[CHALLENGE] Read the records and write them out again exactly.

[INPUT MATERIAL]
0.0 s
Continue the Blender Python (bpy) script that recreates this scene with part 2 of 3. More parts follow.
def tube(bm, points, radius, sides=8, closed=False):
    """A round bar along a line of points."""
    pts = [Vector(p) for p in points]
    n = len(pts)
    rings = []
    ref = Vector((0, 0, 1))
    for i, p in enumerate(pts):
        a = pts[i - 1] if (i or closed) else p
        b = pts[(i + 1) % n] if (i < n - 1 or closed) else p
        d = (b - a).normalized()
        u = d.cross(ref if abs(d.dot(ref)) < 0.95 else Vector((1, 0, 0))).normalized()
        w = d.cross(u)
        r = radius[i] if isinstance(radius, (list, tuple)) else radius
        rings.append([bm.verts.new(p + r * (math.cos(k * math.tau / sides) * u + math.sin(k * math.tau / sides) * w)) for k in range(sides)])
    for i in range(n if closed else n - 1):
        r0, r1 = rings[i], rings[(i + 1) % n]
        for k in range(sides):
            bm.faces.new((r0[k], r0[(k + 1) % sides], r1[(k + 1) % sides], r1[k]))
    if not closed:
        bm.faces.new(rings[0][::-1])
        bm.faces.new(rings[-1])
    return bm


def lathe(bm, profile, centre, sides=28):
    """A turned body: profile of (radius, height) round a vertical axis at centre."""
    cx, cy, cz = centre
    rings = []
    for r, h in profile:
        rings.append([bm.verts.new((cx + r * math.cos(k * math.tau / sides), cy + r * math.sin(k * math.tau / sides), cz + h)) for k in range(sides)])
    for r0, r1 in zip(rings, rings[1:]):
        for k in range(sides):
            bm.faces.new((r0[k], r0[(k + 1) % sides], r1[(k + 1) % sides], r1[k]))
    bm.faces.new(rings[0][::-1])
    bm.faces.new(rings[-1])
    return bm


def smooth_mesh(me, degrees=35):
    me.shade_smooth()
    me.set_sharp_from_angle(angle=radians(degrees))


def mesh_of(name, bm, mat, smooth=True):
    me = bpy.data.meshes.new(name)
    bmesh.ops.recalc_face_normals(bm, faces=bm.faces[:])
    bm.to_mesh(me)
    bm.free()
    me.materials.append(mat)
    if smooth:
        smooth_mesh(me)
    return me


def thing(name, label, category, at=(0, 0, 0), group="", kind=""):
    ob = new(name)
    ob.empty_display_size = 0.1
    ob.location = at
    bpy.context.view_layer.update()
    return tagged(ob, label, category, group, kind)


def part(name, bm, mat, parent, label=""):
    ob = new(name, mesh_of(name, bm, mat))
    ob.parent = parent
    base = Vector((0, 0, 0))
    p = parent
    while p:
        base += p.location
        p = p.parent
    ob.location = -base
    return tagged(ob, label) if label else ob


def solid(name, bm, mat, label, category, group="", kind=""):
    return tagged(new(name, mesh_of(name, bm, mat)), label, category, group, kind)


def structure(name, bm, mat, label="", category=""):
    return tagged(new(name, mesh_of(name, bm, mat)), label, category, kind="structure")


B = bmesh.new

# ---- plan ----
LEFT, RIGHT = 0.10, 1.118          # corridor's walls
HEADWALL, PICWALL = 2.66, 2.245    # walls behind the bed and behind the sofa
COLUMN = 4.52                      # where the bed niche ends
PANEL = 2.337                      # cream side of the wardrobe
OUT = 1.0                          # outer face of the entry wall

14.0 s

[RIGHT ANSWER]
0.0 s
Continue the Blender Python (bpy) script that recreates this scene with part 2 of 3. More parts follow.
def tube(bm, points, radius, sides=8, closed=False):
    """A round bar along a line of points."""
    pts = [Vector(p) for p in points]
    n = len(pts)
    rings = []
    ref = Vector((0, 0, 1))
    for i, p in enumerate(pts):
        a = pts[i - 1] if (i or closed) else p
        b = pts[(i + 1) % n] if (i < n - 1 or closed) else p
        d = (b - a).normalized()
        u = d.cross(ref if abs(d.dot(ref)) < 0.95 else Vector((1, 0, 0))).normalized()
        w = d.cross(u)
        r = radius[i] if isinstance(radius, (list, tuple)) else radius
        rings.append([bm.verts.new(p + r * (math.cos(k * math.tau / sides) * u + math.sin(k * math.tau / sides) * w)) for k in range(sides)])
    for i in range(n if closed else n - 1):
        r0, r1 = rings[i], rings[(i + 1) % n]
        for k in range(sides):
            bm.faces.new((r0[k], r0[(k + 1) % sides], r1[(k + 1) % sides], r1[k]))
    if not closed:
        bm.faces.new(rings[0][::-1])
        bm.faces.new(rings[-1])
    return bm


def lathe(bm, profile, centre, sides=28):
    """A turned body: profile of (radius, height) round a vertical axis at centre."""
    cx, cy, cz = centre
    rings = []
    for r, h in profile:
        rings.append([bm.verts.new((cx + r * math.cos(k * math.tau / sides), cy + r * math.sin(k * math.tau / sides), cz + h)) for k in range(sides)])
    for r0, r1 in zip(rings, rings[1:]):
        for k in range(sides):
            bm.faces.new((r0[k], r0[(k + 1) % sides], r1[(k + 1) % sides], r1[k]))
    bm.faces.new(rings[0][::-1])
    bm.faces.new(rings[-1])
    return bm


def smooth_mesh(me, degrees=35):
    me.shade_smooth()
    me.set_sharp_from_angle(angle=radians(degrees))


def mesh_of(name, bm, mat, smooth=True):
    me = bpy.data.meshes.new(name)
    bmesh.ops.recalc_face_normals(bm, faces=bm.faces[:])
    bm.to_mesh(me)
    bm.free()
    me.materials.append(mat)
    if smooth:
        smooth_mesh(me)
    return me


def thing(name, label, category, at=(0, 0, 0), group="", kind=""):
    ob = new(name)
    ob.empty_display_size = 0.1
    ob.location = at
    bpy.context.view_layer.update()
    return tagged(ob, label, category, group, kind)


def part(name, bm, mat, parent, label=""):
    ob = new(name, mesh_of(name, bm, mat))
    ob.parent = parent
    base = Vector((0, 0, 0))
    p = parent
    while p:
        base += p.location
        p = p.parent
    ob.location = -base
    return tagged(ob, label) if label else ob


def solid(name, bm, mat, label, category, group="", kind=""):
    return tagged(new(name, mesh_of(name, bm, mat)), label, category, group, kind)


def structure(name, bm, mat, label="", category=""):
    return tagged(new(name, mesh_of(name, bm, mat)), label, category, kind="structure")


B = bmesh.new

# ---- plan ----
LEFT, RIGHT = 0.10, 1.118          # corridor's walls
HEADWALL, PICWALL = 2.66, 2.245    # walls behind the bed and behind the sofa
COLUMN = 4.52                      # where the bed niche ends
PANEL = 2.337                      # cream side of the wardrobe
OUT = 1.0                          # outer face of the entry wall

14.0 s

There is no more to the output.